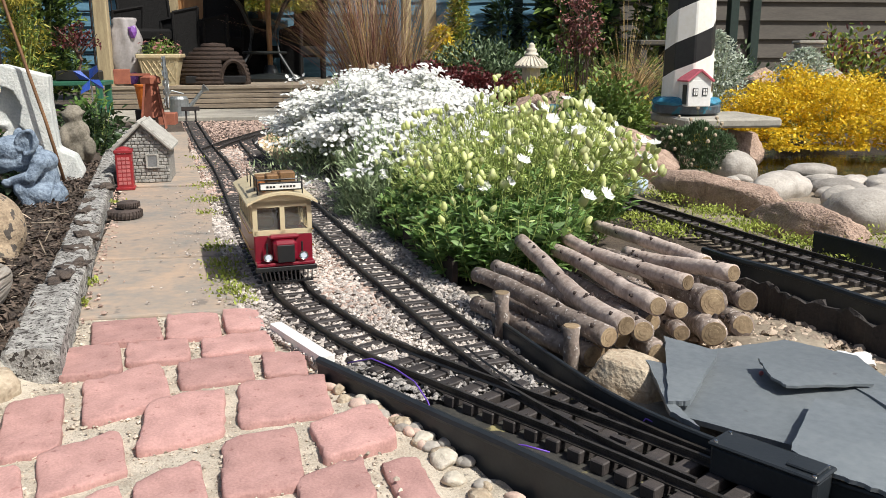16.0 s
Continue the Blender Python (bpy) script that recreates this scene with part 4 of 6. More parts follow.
# buffer stop
buf = thing("buffer_stop", pose(-0.567, 5.0, 0, 0, 0, 8), "dark wooden buffer stop at the track end", "buffer stop")
bm = BM()
box(bm, (0, 0, 0.072), (0.10, 0.014, 0.024), bevel=0.002)
part("beam", bm, M_SLEEPER, buf)
for s in (-1, 1):
    bm = BM()
    box(bm, (s * 0.026, 0.006, 0.033), (0.010, 0.010, 0.072), bevel=0.001)
    part("upright", bm, M_SLEEPER, buf)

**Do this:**
Repeat the listing in full and exactly. Do not include any images.

**Solution:**
16.0 s
Continue the Blender Python (bpy) script that recreates this scene with part 4 of 6. More parts follow.
# buffer stop
buf = thing("buffer_stop", pose(-0.567, 5.0, 0, 0, 0, 8), "dark wooden buffer stop at the track end", "buffer stop")
bm = BM()
box(bm, (0, 0, 0.072), (0.10, 0.014, 0.024), bevel=0.002)
part("beam", bm, M_SLEEPER, buf)
for s in (-1, 1):
    bm = BM()
    box(bm, (s * 0.026, 0.006, 0.033), (0.010, 0.010, 0.072), bevel=0.001)
    part("upright", bm, M_SLEEPER, buf)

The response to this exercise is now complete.